How site-specific sound artworks can act as a compositional interface between experiencer and place – developing performative strategies

 

Presentation for the Darmstadt Global Composition conference

July 2012

This short paper takes an overview of a portfolio of sound works devised during a four year research period, 2008-2012 elaborating on my associative approach to the notion of a site, and the responses and processes employed as compositional methods for making a sound art work.

The concern in the practice, and in this paper is with the disquieting effects that are produced when site-specific artworks, especially those involving sound, are experienced outside of their expected contexts. At this relatively early stage in the development of sound art, one could ask: can sound art be said to have any ‘expected context’ at all? If, however, as Henri Lefebvre maintains, no space is neutral, then it follows that every space has some sort of an agenda that can be drawn on for the purposes of reflection and sonic production.

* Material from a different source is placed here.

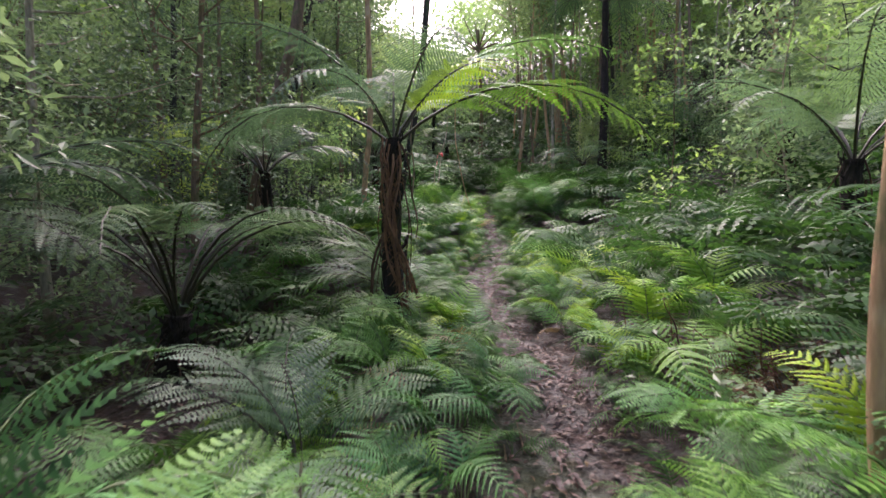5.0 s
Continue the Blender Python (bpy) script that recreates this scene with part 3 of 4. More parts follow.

My own soundworks are actions or interventions that take place outside both the auditorium and Brian O’ Doherty’s so-called White Cube exhibition spaces, and attempt to challenge these expectations of contexts and spaces. An established example of this kind of sound work, as an interruption of a public space, is perhaps in the work of Max Neuhaus, although his work differs in his use of recordings from a site, as his working material, placed back into the site as a finished work. In Times Square, New York, 1977, for example, he takes his listeners by surprise with sounds emanating from a ventilation grill at a busy street crossing – involving them in questioning whether they are indeed, imagining or ‘hearing things.’

The contexts for my work are many and varied. I draw on the site-specific in the visual arts, with roots in conceptual and performance art of the 1960s, on ideas of performing place, stemming from site-specific theatre, from event scores and musical compositions in alternative spaces and from discussions and descriptions about what constitutes sound art in space, as a relatively new form of practice.